In most galaxies, a huge percentage of matter appears to be missing. Today, researchers may have found the missing matter of all galaxies, but the discovery contradicts accepted models of their formation.
Observations over the past decade have shown that galaxies the size of the Milky Way seem to have much less matter than they should. This expectation is based on the ratio of dark matter to normal (baryonic) matter in the universe. This ratio suggests that galactic disks contain only 20% of the baryonic matter they should possess.
Baryonic matter in galaxies
While studies in the following years found about half of the missing matter in clouds surrounding galaxies called cold circumgalactic medium, the other half remained well hidden. Fabrizio Nicastro of the National Institute of Astrophysics in Italy and his colleagues used data from three galaxies detected by the XMM-Newton space telescope and the Chandra X-ray Observatory to search for the rest of the missing matter. The research results (ref.) are published on Arvix.
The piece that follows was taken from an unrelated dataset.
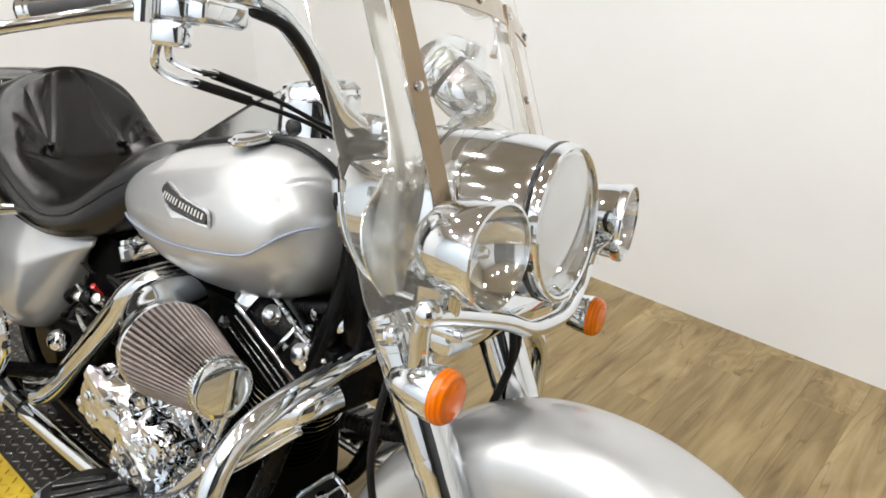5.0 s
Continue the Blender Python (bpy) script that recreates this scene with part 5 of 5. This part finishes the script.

These powerful observers were unable to detect baryonic matter in any of the galaxies. But when the researchers overlaid the observations of the three galaxies, they were able to measure the overall light rather than one at a time.
Among the gaseous signals in the cold circumgalactic medium, they found warmer gas with a mass equal to hundreds of billions of times the mass of the sun. “The mass we estimate is sufficient to explain the missing mass in galaxies. This evidence reveals most of the baryons in these cosmic structures” says Nicastro.
An extraordinary discovery
There’s only one problem. The matter shouldn’t be thought of as missing. Simulations on young galaxies show that the powerful winds created by energetic processes like star formation should have actually thrown much of the baryonic matter away from them.
But this means that the missing gas should have already been far away and not around the circumgalactic medium. “We thought these baryons should be missing because they were expelled from the galaxy” says Vikram Ravi of the California Institute of Technology. “From this point of view, it’s an extraordinary result if the data are confirmed”. If the missing matter is really there, we’ll have to rethink how galaxies work on a large scale.
“When we look at the halo of the Milky Way, we actually find a good amount of structure and clumps” says Ravi. “I think it will take a comparison with very detailed simulations and the Milky Way itself to interpret these data more deeply”. Comparing other galaxies with the Milky Way will be particularly crucial in the coming years, especially since we are unable to measure the circumgalactic medium of galaxies beyond our own in detail.
“One or two confirmations can still be provided by extremely long observations with the current X-ray satellites (XMM-Newton and Chandra). But to really study the population of these components [of the circumgalactic medium], new instrumentation is needed” says Nicastro. It may take a decade or more before those new telescopes are ready to truly uncover the mystery of this missing matter.